REPUBLIKA.CO.ID, -- Teluk Ekas yang terletak di Kecamatan Jerowaru, Lombok Timur, NTB, terkenal dengan keindahan pantai, kekayaan kuliner, dan budidaya lobsternya. Ratusan pembudidaya lobster, udang, dan ikan tumbuh pesat di Teluk Ekas meski di tengah pandemi covid-19.
Rumawe, Ketua Kelompok Perikanan Pandan Wangi (Pokdakan) Desa Ekas Buana, mengatakan gairah warga lokal untuk membudidayakan ikan, udang, dan lobster semakin tinggi dengan adanya dukungan kuat pemerintah dan BUMN untuk memajukan usaha mereka.
Dukungan itu, kata Rumawe, diberikan dalam bentuk permodalan dan perbaikan alat budidaya termasuk tambak apung di wilayah Teluk Ekas.
"Bisnis budidaya lobster makin bagus dan pembeli dari beberapa negara berdatangan," kata Rumawe yang juga kepala dusun di Desa Ekas Buana, akhir pekan ini saat berbincang di tambak apungnya di Teluk Ekas.
Hasil lobster para pembudidaya di Teluk Ekas diekspor ke Hong Kong, Jepang, Korea, dan negara-negara lainnya.

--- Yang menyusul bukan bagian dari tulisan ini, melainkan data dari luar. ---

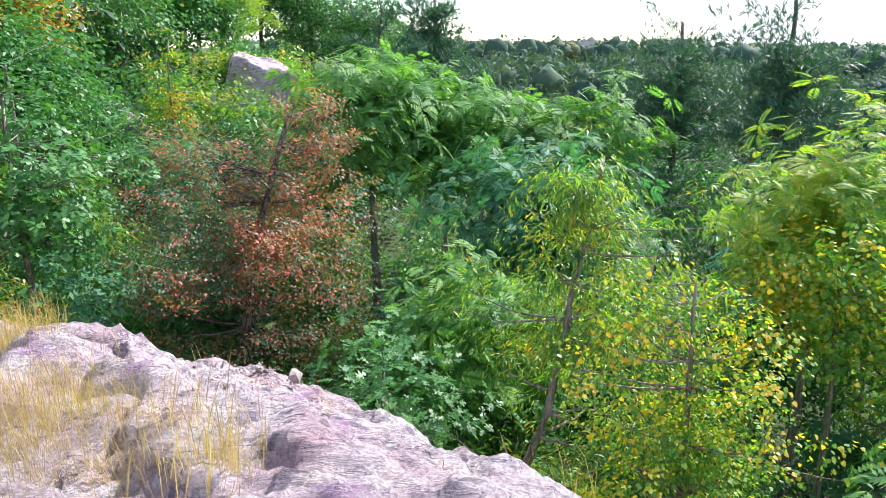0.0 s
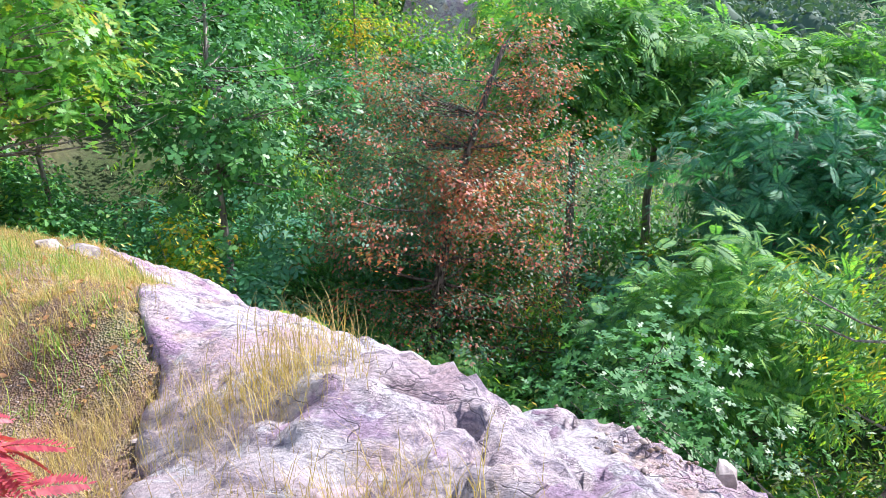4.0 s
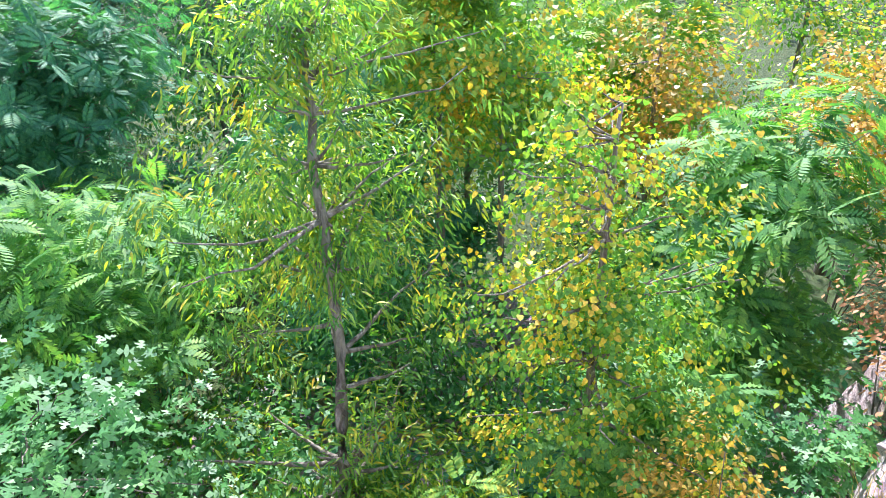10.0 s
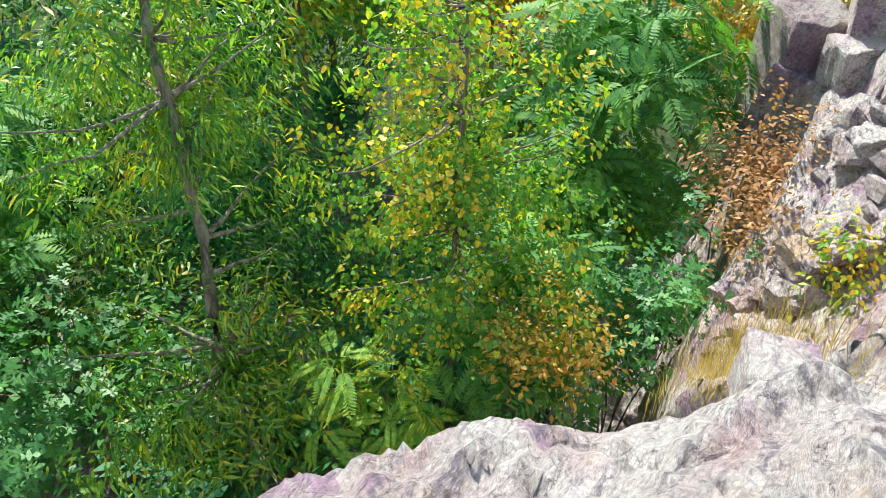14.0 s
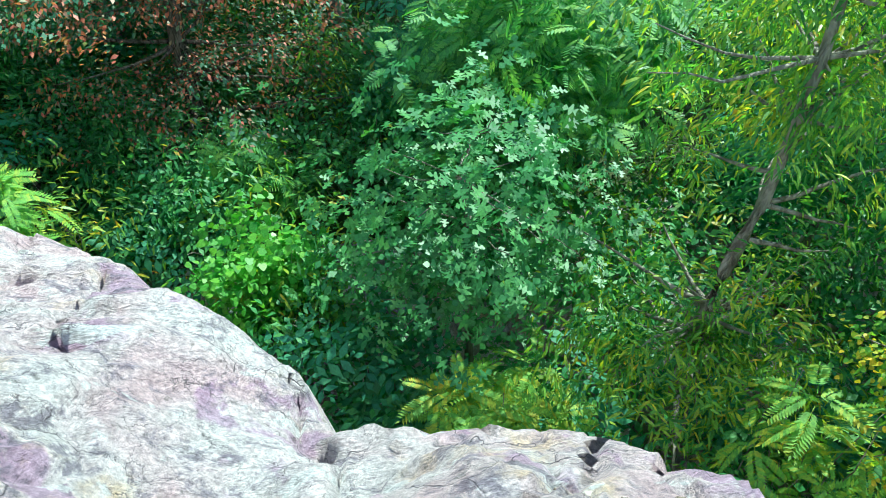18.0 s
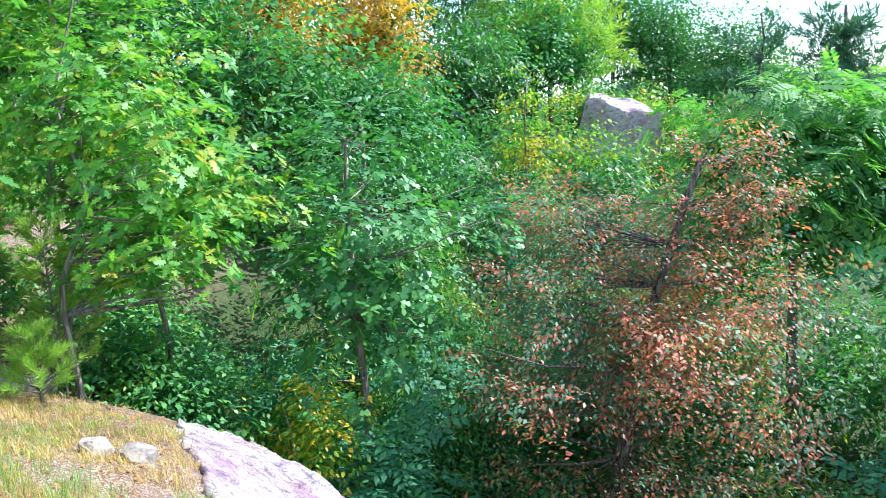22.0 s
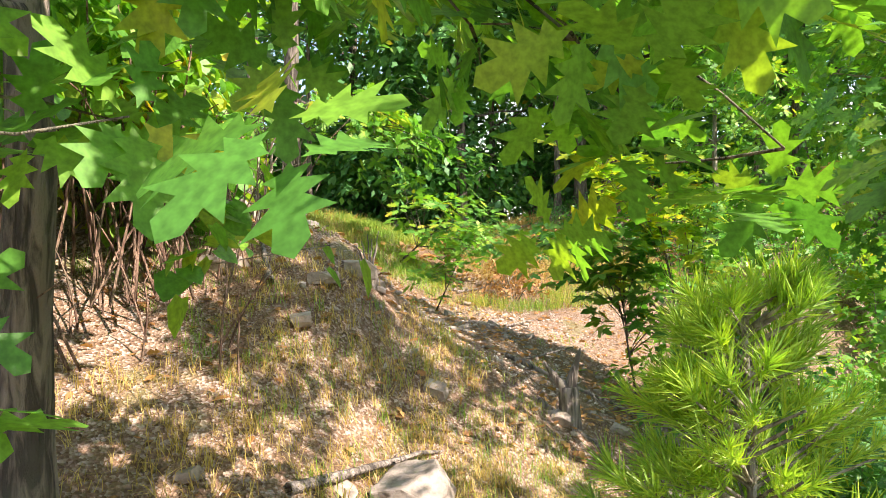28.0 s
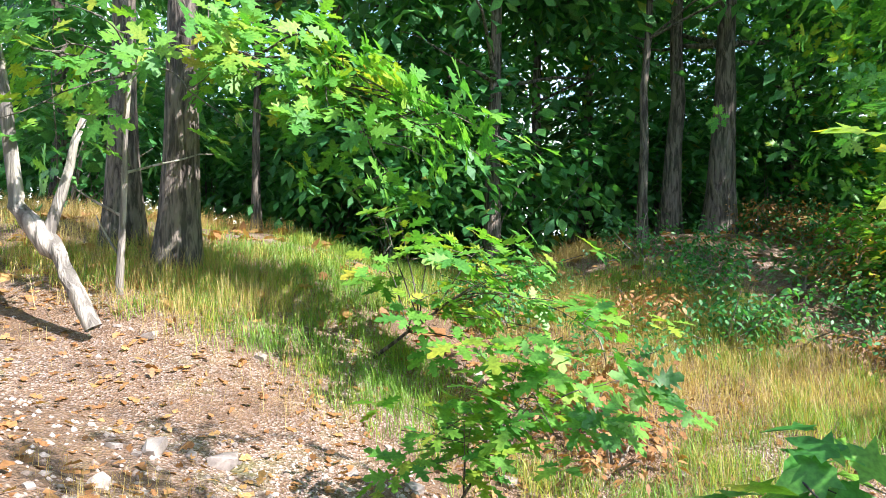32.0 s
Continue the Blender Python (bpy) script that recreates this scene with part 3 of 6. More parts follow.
LEAF4_OUT = mirrored([(0, 0), (0.28, 0.5), (0, 1.0)])
CLUMP6_OUT = mirrored([(0, 0), (0.38, 0.3), (0.22, 0.72), (0, 1.0)])
OAKFAR_OUT = mirrored([(0, 0), (0.3, 0.42), (0.12, 0.46), (0.3, 0.78), (0, 1.0)])
SHAPES = {
    "leaf4": flat_leaf(LEAF4_OUT, 0.2, 0.2), "clump6": flat_leaf(CLUMP6_OUT, 0.25, 0.2), "oakfar": flat_leaf(OAKFAR_OUT, 0.12, 0.15), "bushfrond": frond_leaf(3, 0.5, 0.4, 0.22), "thinfrond": frond_leaf(5, 0.6, 0.34, 0.2),
    "oak": flat_leaf(OAK_OUT), "pin": flat_leaf(PIN_OUT), "maple": flat_leaf(MAPLE_OUT, 0.1, 0.25), "oval": flat_leaf(OVAL_OUT, 0.2, 0.2),
    "round": flat_leaf(ROUND_OUT, 0.12, 0.15), "lance": flat_leaf(LANCE_OUT, 0.3, 0.35), "clump": flat_leaf(CLUMP_OUT, 0.25, 0.2),
    "frond": frond_leaf(8, 0.6, 0.27, 0.17), "longfrond": frond_leaf(13, 0.7, 0.2), "tuft": tuft_leaf(), "finetuft": tuft_leaf(34, 1.0, 0.014), "fartuft": tuft_leaf(5, 0.9, 0.045),
    "grass": blade_tuft(16, 0.8, 0.011), "tallgrass": blade_tuft(13, 0.75, 0.0042, 8), "lowgrass": blade_tuft(15, 1.1, 0.016, 9), "wisp": blade_tuft(7, 0.4, 0.006, 12),
}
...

Tentu saja, kata Rumawe, hasil panen udang/lobster mereka pun ikut diserap pasar dalam negeri juga.
Rumawe mengaku memiliki 10 lobang tambak bersama saudara dan pembudidaya lainnya. Paling tidak, setahun sekali mereka menikmati panen lobster.
Rumawe menjelaskan ada tiga segmen budidaya yang umum dilakukan pembudidaya di Lombok Timur
Pertama, ukuran benih bening lobster 10–20 gram dengan waktu pemeliharaan 3–4 bulan.
Kedua, ukuran benih lobster 10–20 gram ke ukuran 100–115 gram, dengan waktu pemeliharaan 6-7 bulan.
Dan ketiga, ukuran benih lobster 115 gram ke 200 gram lebih, dengan waktu pemeliharan 5–6 bulan Waktu Pemeliharaan dari ukuran benih bening lobster sampai dengan ukuran 200 gram dengan waktu pemeliharaan 14–17 bulan.
Pada 2000 sampai 2012 pembudidaya lobster menggunakan benih lobster ukuran 10-20 gr.
Pada 2013, ekspor benih bening lobster terjadi, para pembudidaya kesulitan memperoleh benih lobster untuk dibudidayakan
Rumawe mengaku untuk membangun tambak dengan banyak lobang membutuhkan biaya besar. Belum lagi, biaya membeli benih bening lobster juga tergolong mahal.
"Kami mendapat suntikan dana dari BRI di mana untuk tambak yang saya kelola bersama tim mendapat kredit Rp 50 juta," kata dia.
Rumawe mengakui peran pemerintah dan BUMN dalam hal ini bank BUMN seperti BRI sangat besar dalam memajukan bisnis para pembudidaya.
Apalagi, jelas dia, BRI tidak hanya memberikan kredit kerja tetapi juga ikut membantu membuka pasar dan promosi.
Rumawe membangun restoran apung di tambaknya yang terbuka untuk umum. Biasanya, kata dia, pada saat sebelum pandemi, banyak turis asing seperti dari Korea makan di restoran apungnya yang ditempuh dengan waktu 10 menit dari Pantai Ekas dengan perahu motor.
Selain dapat penghasilan dari panen lobster dan restoran, Rumawe mengatakan para pembudidaya juga mendapat pemasukan dari panen ikan. "Lumayan untuk menutup kebutuhan sehari-hari," kata dia.